5 comments to Add title here

  • Kari Gregg
    August 11, 2010 at 9:59 am

    All of my books start out with either the hero or heroine’s names as a working title. The one I just signed to Loose Id started out as GARRICK, but as I got closer to subbing it, I knew I had to do better and since it was the first book in a series, it had to be good. It’s an erotic paranormal set in an apocalyptic vampire storworld so I focused on the dark setting & ended up with VAMPYR CHRONICLES: WHAT ROUGH BEAST based on the classic modernistic poem, The Second Coming, by W.B. Yeats. Pretentious much? LOL. Sorry, former English major. ;-) Anyway, if all goes well, the remaining titles in the series will also be drawn from the apocalyptic imagery in the poem (ex. Blood-Dimmed Tide)…

    If Loose Id doesn’t change it, that is.

    I HATE coming up with titles, too, and usually put it off until right before subbing. But once I knuckle down to it, I don’t think I do too shabby. Just pretentious. ;-)

  • Jan Lee
    August 11, 2010 at 11:14 am

    A good title is important to motivate you to pick up a book when you’re browsing. People in advertising seem to be very good at this, probably because they understand the importance of a good, shiny bauble for people to reach for!

    One of programme makers at a TV company where I used to work had “They shoot slower bullets now” as one of his favourites! Excellent.

    With me, the working title is usually the first thing I think of when the work is still at the concept stage – and then I try to improve on it. Often, though, I just can’t think of anything better even if the original isn’t much.

    Jan

  • Carol Kilgore
    August 11, 2010 at 1:21 pm

    Titles are definitely not easy, but we have to come up with the best one possible even if we think it will change.

  • Sandy
    August 11, 2010 at 4:08 pm

    I cannot come up with an interesting title even if my life depended on it. :lol: Excellent post, Cindy.

    From GIAM2

  • Cindy
    August 13, 2010 at 10:26 am

    Kari, that’s a great title.

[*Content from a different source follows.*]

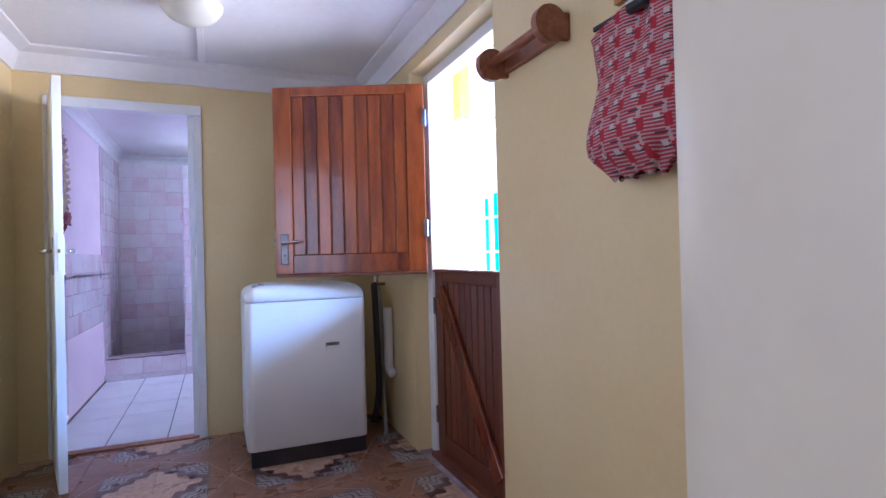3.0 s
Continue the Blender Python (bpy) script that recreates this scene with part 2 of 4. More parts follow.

My problem is the series thing too. Especially for my urban fantasy. I “intend” for it to be a series so I want a killer title. I’m also trying to come up with a title for the series itself and I’m drawing a blank on that too. I need to come up with a working title at least before I can work on the book for some reason. I don’t need character names but I do need a working title.

    Jan, that’s exactly why I want a really good title. For me that’s what makes me pick up the book in the first place.

    Carol, yep. We need that title even if we think it’s going to change. I still try to come up with a great one if I can.

    Sandy! Welcome. Very cool to see another GIAMer. And not from my loop! I’m from x1. Every once in a while an amazing title will come to me. And even rarer, but it still happens, I’ll come up with a killer title before I even have a story. And then I have to come up with a story to go with the title.